Pour rompre cette dépendance, la Moldavie veut diversifier ses fournisseurs. Une mission ambitieuse attribuée récemment à l’entreprise d’Etat Energocom – 16 salariés – nichée dans un bâtiment d’architecture soviétique de Chisinau. Ces « traders d’énergie », doivent trouver des approvisionnements, stocker du gaz et sécuriser ce marché.

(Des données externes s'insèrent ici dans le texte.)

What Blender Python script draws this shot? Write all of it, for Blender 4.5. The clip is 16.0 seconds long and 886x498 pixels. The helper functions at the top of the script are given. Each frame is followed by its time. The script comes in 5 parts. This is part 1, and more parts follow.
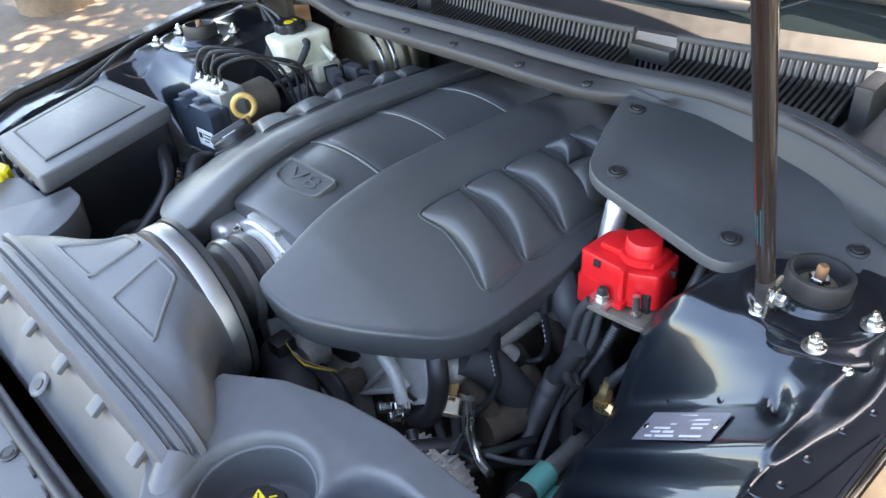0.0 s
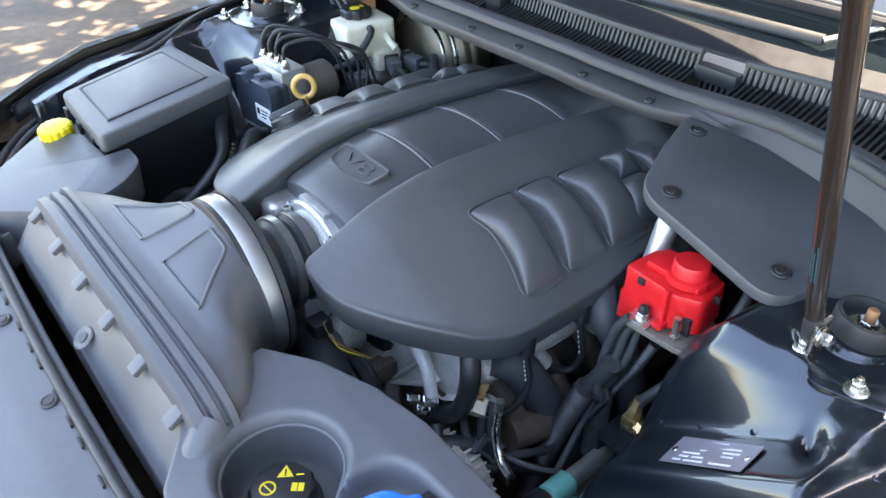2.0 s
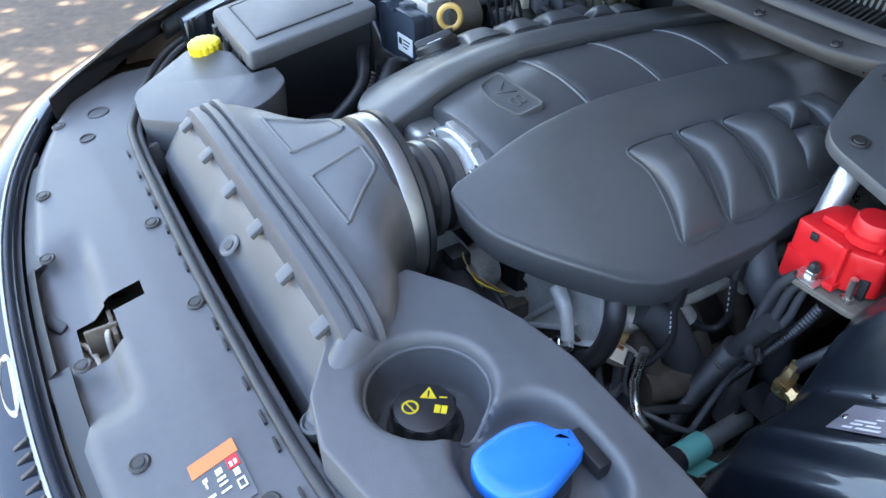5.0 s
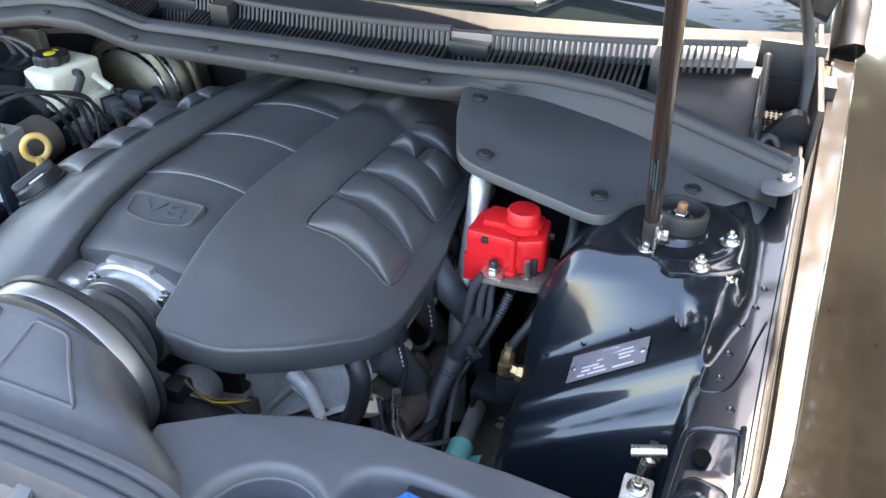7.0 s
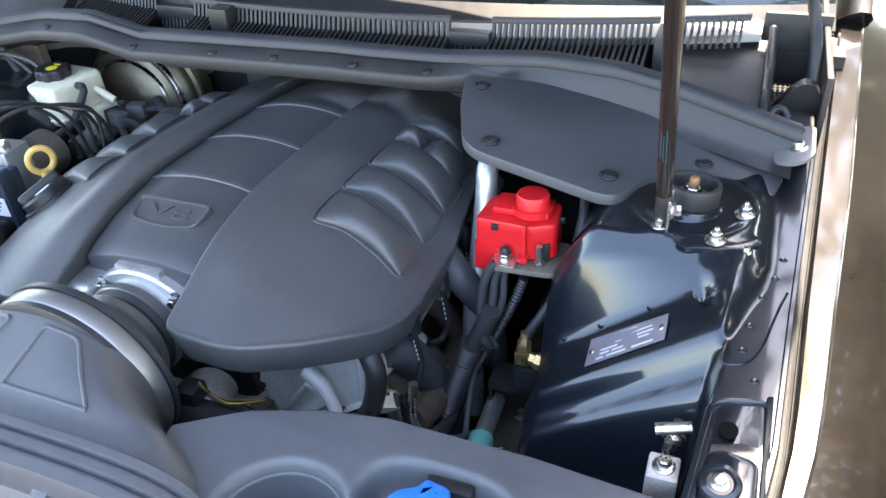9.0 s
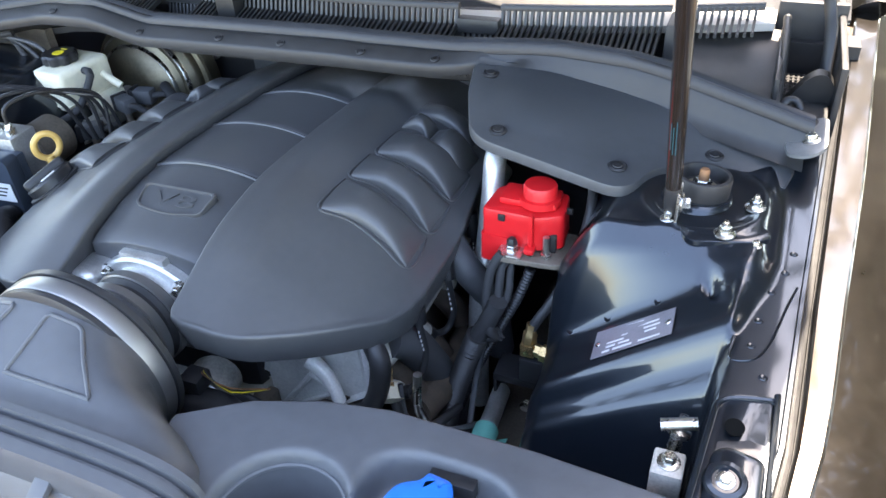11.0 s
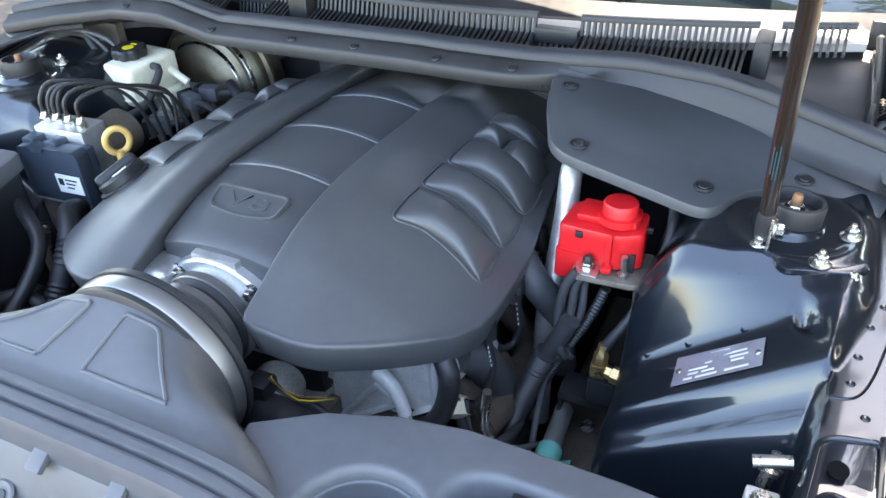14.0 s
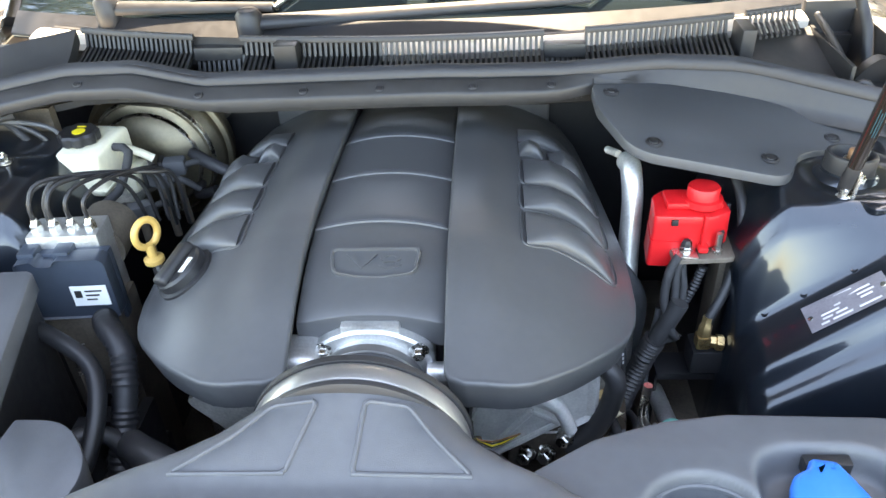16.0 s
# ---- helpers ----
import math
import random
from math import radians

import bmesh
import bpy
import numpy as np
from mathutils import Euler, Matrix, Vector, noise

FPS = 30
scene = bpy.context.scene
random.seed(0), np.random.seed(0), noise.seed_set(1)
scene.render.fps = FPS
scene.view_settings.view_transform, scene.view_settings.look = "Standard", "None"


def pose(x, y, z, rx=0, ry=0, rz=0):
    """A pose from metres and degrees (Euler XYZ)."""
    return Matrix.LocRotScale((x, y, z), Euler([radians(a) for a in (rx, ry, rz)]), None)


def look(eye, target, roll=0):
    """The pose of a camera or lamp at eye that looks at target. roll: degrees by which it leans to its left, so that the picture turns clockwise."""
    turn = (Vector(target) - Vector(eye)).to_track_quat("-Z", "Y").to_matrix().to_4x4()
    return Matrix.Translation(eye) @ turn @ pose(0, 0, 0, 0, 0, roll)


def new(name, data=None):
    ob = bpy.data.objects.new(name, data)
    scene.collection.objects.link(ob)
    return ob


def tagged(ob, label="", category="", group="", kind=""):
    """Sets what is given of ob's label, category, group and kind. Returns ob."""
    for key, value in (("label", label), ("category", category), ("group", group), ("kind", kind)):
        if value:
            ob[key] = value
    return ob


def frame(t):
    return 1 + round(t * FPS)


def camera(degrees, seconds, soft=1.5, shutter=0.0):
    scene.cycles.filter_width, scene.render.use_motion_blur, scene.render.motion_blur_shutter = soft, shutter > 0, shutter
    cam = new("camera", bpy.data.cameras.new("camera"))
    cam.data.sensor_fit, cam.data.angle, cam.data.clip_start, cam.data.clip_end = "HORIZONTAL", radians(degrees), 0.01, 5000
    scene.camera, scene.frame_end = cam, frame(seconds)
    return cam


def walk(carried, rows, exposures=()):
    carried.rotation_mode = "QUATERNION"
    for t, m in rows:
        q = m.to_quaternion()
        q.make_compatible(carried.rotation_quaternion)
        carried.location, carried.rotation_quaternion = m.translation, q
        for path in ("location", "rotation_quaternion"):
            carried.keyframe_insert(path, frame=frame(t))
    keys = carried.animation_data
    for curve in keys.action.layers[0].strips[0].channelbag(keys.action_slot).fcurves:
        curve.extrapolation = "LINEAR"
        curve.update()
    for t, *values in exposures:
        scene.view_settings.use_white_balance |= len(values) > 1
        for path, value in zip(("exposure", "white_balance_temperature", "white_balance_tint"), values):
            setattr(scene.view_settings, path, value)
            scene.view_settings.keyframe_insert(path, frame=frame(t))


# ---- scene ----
cam = camera(59.8, 16.0)
# stops, kelvin and tint of the picture along the way
EXPOSURES = [(0, 3.6, 7900, 12), (2, 3.58, 7700, 12), (3, 3.52, 7300, 11), (5.5, 3.5, 7400, 11), (6, 3.65, 8000, 12), (6.6, 3.6, 8100, 12), (7.5, 3.55, 7600, 13), (9, 3.55, 7600, 13), (12, 3.58, 7450, 13), (13.5, 3.62, 7500, 12), (14.5, 3.86, 7900, 11), (15.3, 3.84, 8600, 11), (16, 4.0, 8800, 11)]
PATH = [
    (0, (0.715, -0.446, 1.316), (-0.509, 0.614, 0.142), -5.6),
    (0.5, (0.725, -0.443, 1.326), (-0.49, 0.647, 0.171), -4.6),
    (1, (0.72, -0.438, 1.329), (-0.5, 0.657, 0.184), -3.2),
    (1.5, (0.715, -0.442, 1.328), (-0.512, 0.637, 0.175), -1.7),
    (2, (0.705, -0.461, 1.323), (-0.564, 0.537, 0.142), -0.9),
    (2.5, (0.668, -0.504, 1.289), (-0.674, 0.318, 0.055), -0.3),
    (3, (0.658, -0.522, 1.287), (-0.715, 0.193, 0.02), 0.3),
    (3.2, (0.655, -0.522, 1.286), (-0.722, 0.18, 0.017), 0.3),
    (5.3, (0.673, -0.502, 1.277), (-0.669, 0.312, 0.038), -2.0),
    (5.5, (0.676, -0.493, 1.279), (-0.637, 0.377, 0.047), -2.8),
    (6, (0.647, -0.496, 1.318), (-0.45, 0.639, 0.089), -2.0),
    (6.5, (0.567, -0.552, 1.337), (-0.207, 0.861, 0.152), 0.2),
    (7, (0.563, -0.594, 1.321), (-0.044, 0.912, 0.154), -0.3),
    (7.5, (0.567, -0.604, 1.302), (-0.038, 0.918, 0.153), -3.5),
    (8, (0.566, -0.596, 1.302), (-0.049, 0.933, 0.168), -3.4),
    (8.5, (0.566, -0.592, 1.305), (-0.061, 0.932, 0.171), -3.4),
    (9, (0.566, -0.596, 1.296), (-0.076, 0.911, 0.149), -3.8),
    (9.5, (0.567, -0.595, 1.293), (-0.082, 0.893, 0.124), -4.1),
    (12, (0.561, -0.579, 1.297), (-0.115, 0.885, 0.115), -3.0),
    (12.5, (0.551, -0.576, 1.296), (-0.159, 0.869, 0.11), -3.1),
    (13, (0.542, -0.579, 1.297), (-0.178, 0.862, 0.111), -2.9),
    (13.5, (0.54, -0.578, 1.299), (-0.164, 0.879, 0.124), -2.7),
    (14, (0.511, -0.587, 1.296), (-0.214, 0.867, 0.13), -2.7),
    (14.5, (0.428, -0.628, 1.326), (-0.172, 0.905, 0.191), -1.7),
    (15, (0.269, -0.646, 1.354), (0.009, 1.007, 0.258), -0.4),
    (15.5, (0.192, -0.66, 1.354), (0.058, 0.991, 0.234), -0.5),
    (16, (0.117, -0.68, 1.321), (0.002, 0.955, 0.176), -2.7),
]
walk(cam, [(t, look(eye, target, roll)) for t, eye, target, roll in PATH], EXPOSURES)

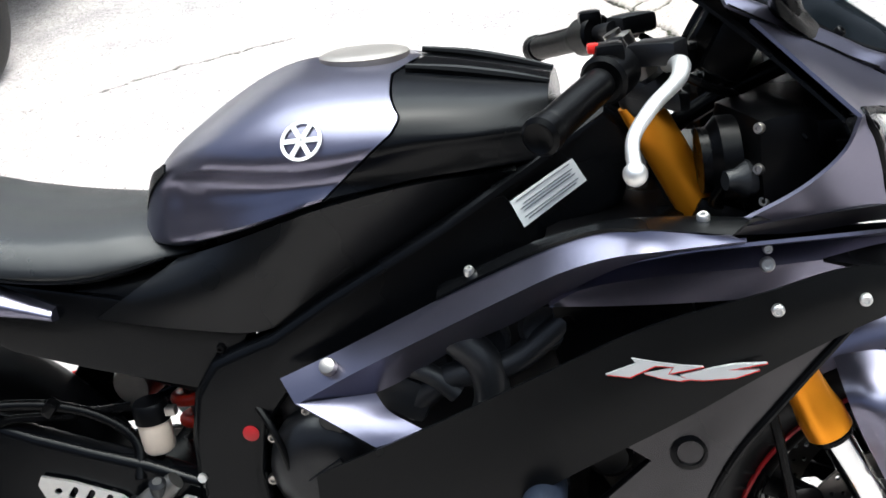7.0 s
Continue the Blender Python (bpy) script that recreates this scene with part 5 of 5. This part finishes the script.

Viktor Binzari, le dirigeant d’Energocom est débordé d’appels. « La Moldavie a priorisé la construction de nos routes, de notre éducation… Mais pour des raisons politiques et de confort, elle n’avait jamais diversifié ses approvisionnements d’énergie », regrette-t-il. La dépendance à la Russie est profonde « pour le gaz, mais aussi l’électricité ! » Le pays a été alimenté des décennies à 90% par une centrale thermique située en Transnistrie. « La région est un nœud stratégique du système : elle abrite l’essentiel du potentiel industriel et des infrastructures du pays, tout comme les régions convoitées par la Russie en Ukraine », dit M. Binzari, qui n’y voit aucun hasard. « Désormais 30% de nos fournisseurs électriques sont ukrainiens mais il pourrait y avoir des problèmes à cause de l’arrêt de la centrale nucléaire de Zaporijia », soupire-t-il. Celle-ci, à 700 kilomètres, est contrôlée par l’armée russe. A Chisinau, les stocks de comprimés d’iode ont été dévalisés.
Ce premier week-end d’octobre, si le gouvernement s’agite, des milliers de Moldaves lèvent eux leur verre de Rara Neagra sur le boulevard central de la capitale, célébrant la fête nationale du vin. Le breuvage fait la fierté du pays recouvert de vignes. Mais l’ambiance est trompeuse. « Nous sommes habitués aux chocs dans la région. Une réduction de l’énergie est bien moins grave que les bombes, nous survivrons, explique Dana Untura, une entrepreneuse. Mais je ne me sens pas en sécurité, nous continuons à ressentir cette guerre physique tout autour de nous ».